**Dataset content:**
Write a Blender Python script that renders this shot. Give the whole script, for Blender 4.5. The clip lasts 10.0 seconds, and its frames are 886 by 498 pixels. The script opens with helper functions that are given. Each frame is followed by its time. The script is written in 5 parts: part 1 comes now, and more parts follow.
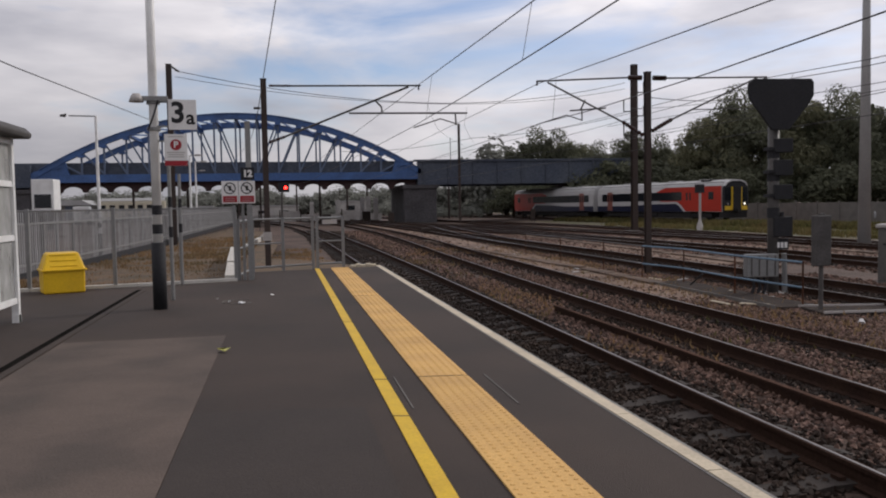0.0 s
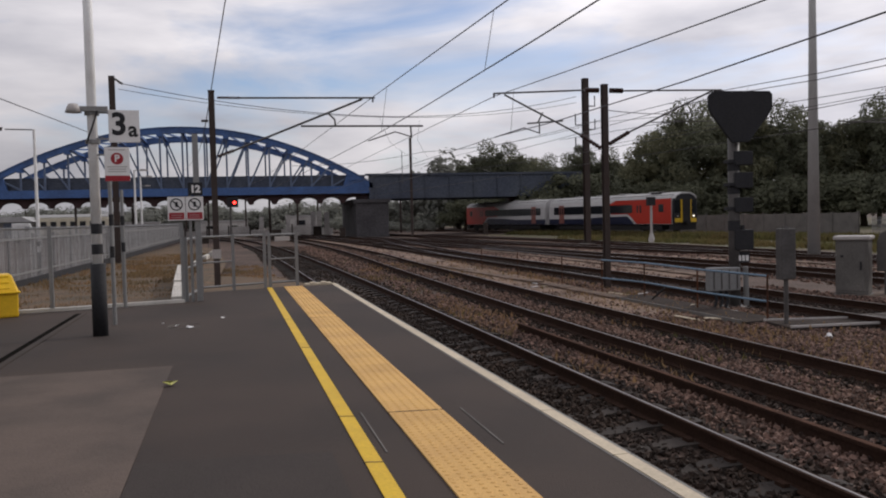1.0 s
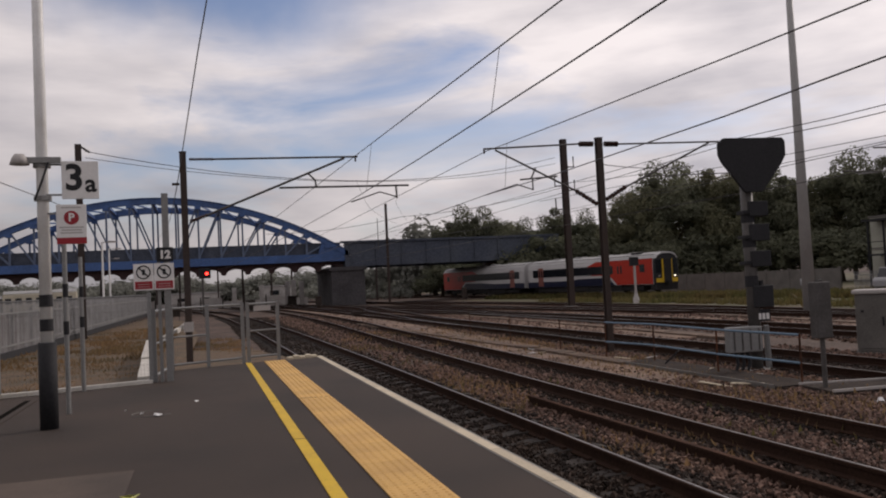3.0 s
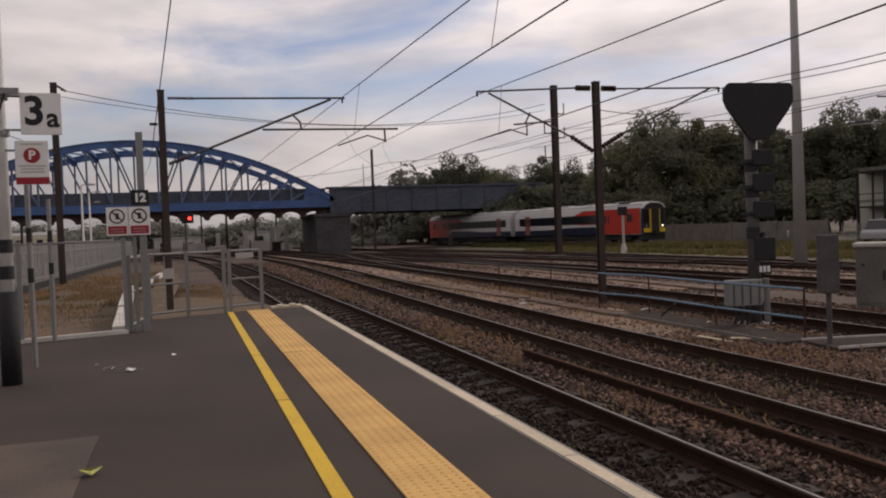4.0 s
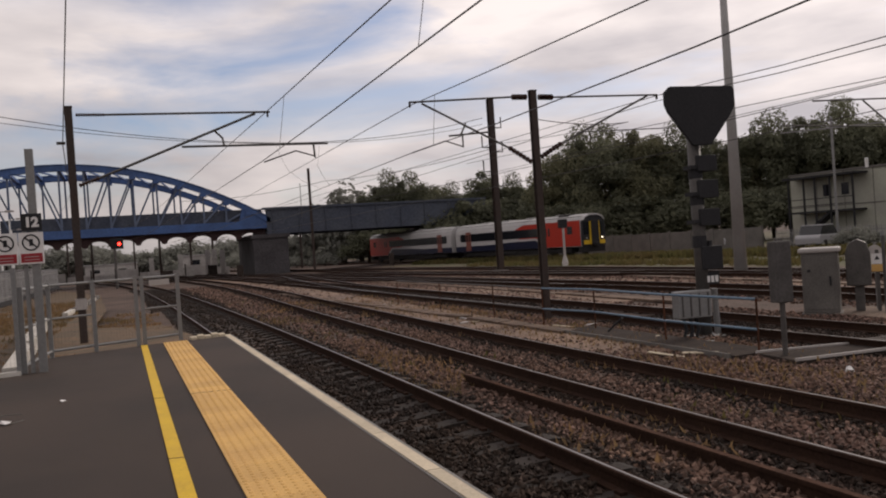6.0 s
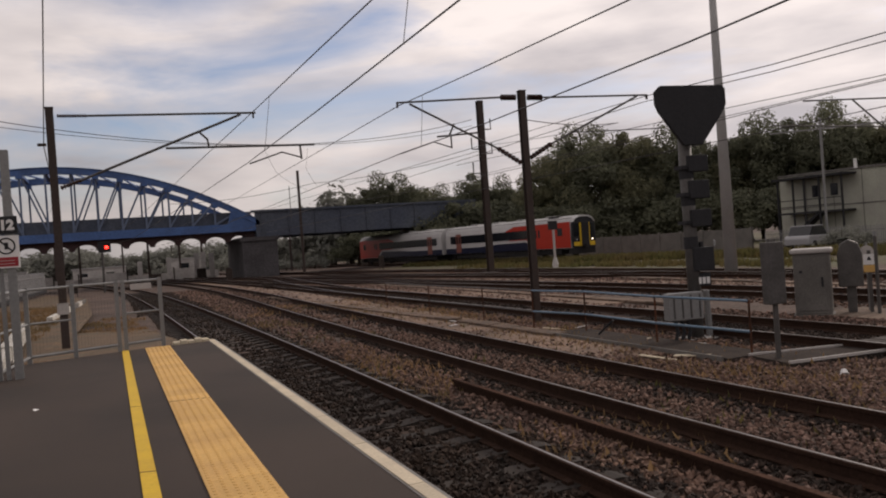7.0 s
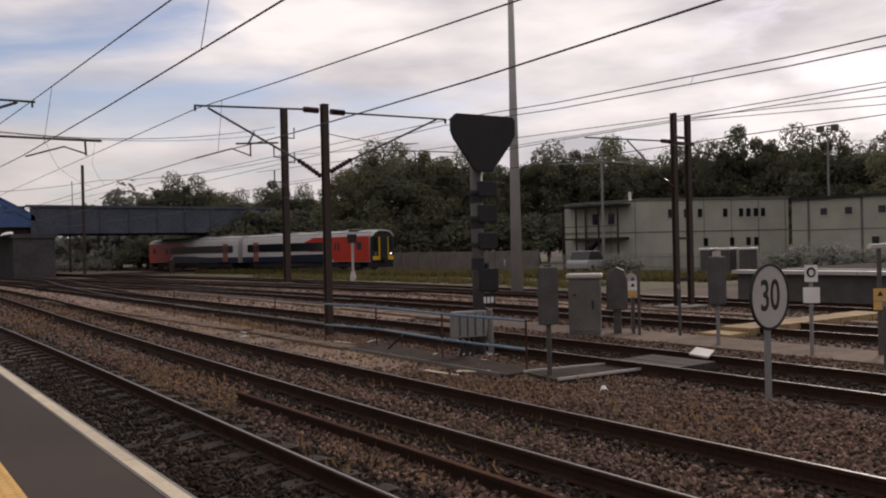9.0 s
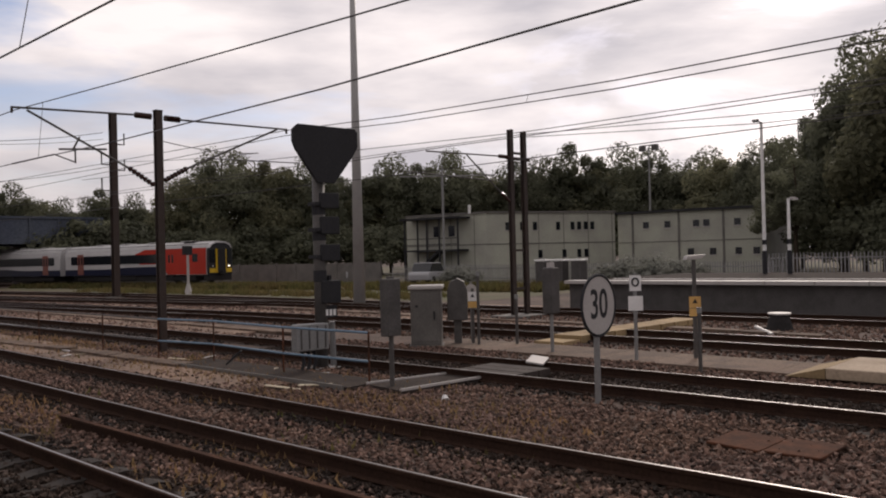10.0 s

**Aim:** Quote the material exactly. Pictures stay out.

**The solution:**
Write a Blender Python script that renders this shot. Give the whole script, for Blender 4.5. The clip lasts 10.0 seconds, and its frames are 886 by 498 pixels. The script opens with helper functions that are given. Each frame is followed by its time. The script is written in 5 parts: part 1 comes now, and more parts follow.
0.0 s
1.0 s
3.0 s
4.0 s
6.0 s
7.0 s
9.0 s
10.0 s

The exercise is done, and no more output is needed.